クレソンではEvolite仕様が用意されており、これにより、走行充電や8.5~10時間のアイドリングでサブバッテリ-を満充電にすることができる。なお、上位モデルのクレアにはEvolutionシステムが搭載されており、これはEvoliteの上位機能。主な違いは、満充電までの時間とアイドリングでエアコンが運転できる能力。
価格:ガソリン 2WD/ATで653万円~(税別)。ディーゼル2WD/ATで708万円~(同)、ディーゼル4WD/ATで734万円~(同)、ダブルタイヤディーゼル2WD/ATで748万円~(同)となっている。
標準(Evoliteではない)バージョンではガソリン 2WD/ATで539万円~(同)なので、86万円の差があることになる。この差は家庭用エアコン、サブバッテリー、FFヒーター、冷蔵庫、インバーター、そしてEvoliteシステムの有無だが、標準装備品の必需性を考えると、やはりEvolite仕様の方がお勧めだ。
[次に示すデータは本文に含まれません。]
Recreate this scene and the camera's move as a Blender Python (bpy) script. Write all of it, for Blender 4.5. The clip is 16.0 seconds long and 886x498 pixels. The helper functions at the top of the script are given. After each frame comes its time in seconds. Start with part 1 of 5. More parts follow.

他車:5m以下のカムロードベースキャブコンは20モデル以上あるが、同じようなレイアウトを持ち、家庭用エアコンを装備できるモデルは以下のものがある。(いずれもガソリン
2WD/AT 税別)
アンセイエ M.Y.Sミスティック 675万円~
イグアス TypeW ファンルーチェ 529万円~(TypeXのレビュー記事)
ヴォーンノインR2B 東和モータース 638万円~(レビュー記事)
クレア5.0 TypeW ナッツRV 662万円~
クレア5.0 TypeW Evolution ナッツRV 735万円~(5.3Z Evolutionのレビュー記事)
コルドバンクス バンテック 586万円~
イグアスとコルドバンクスはFRP一体成型シェル、他はアルミパネルシェルを採用している。また、イグアスとクレア5.0TypeWはエアコンがオプションで、上記価格には含まれていない。
まとめ:上位モデルのクレア5.0Wのガソリン 2WD/ATは735万円~(同)で、クレソンに比べ82万円高価だ。クレアとクレソンの違いは、概して言えばシェルがアルミかFRPかの違いと、Evolution
かEvoliteかの違いだ。しかし、クレソンがモデルチェンジし、グレード感が向上した結果、その差は小さくなった。
他社モデルを考えると、やはりモデルチェンジしたコルドバンクスが最も好敵手と言える。また、ヴォーンノインR2Bはクレアと同種のアルミパネルを採用し、Evolite同等の電装系とエアコンも標準装備して、更に価格はクレソンよりも安価だ。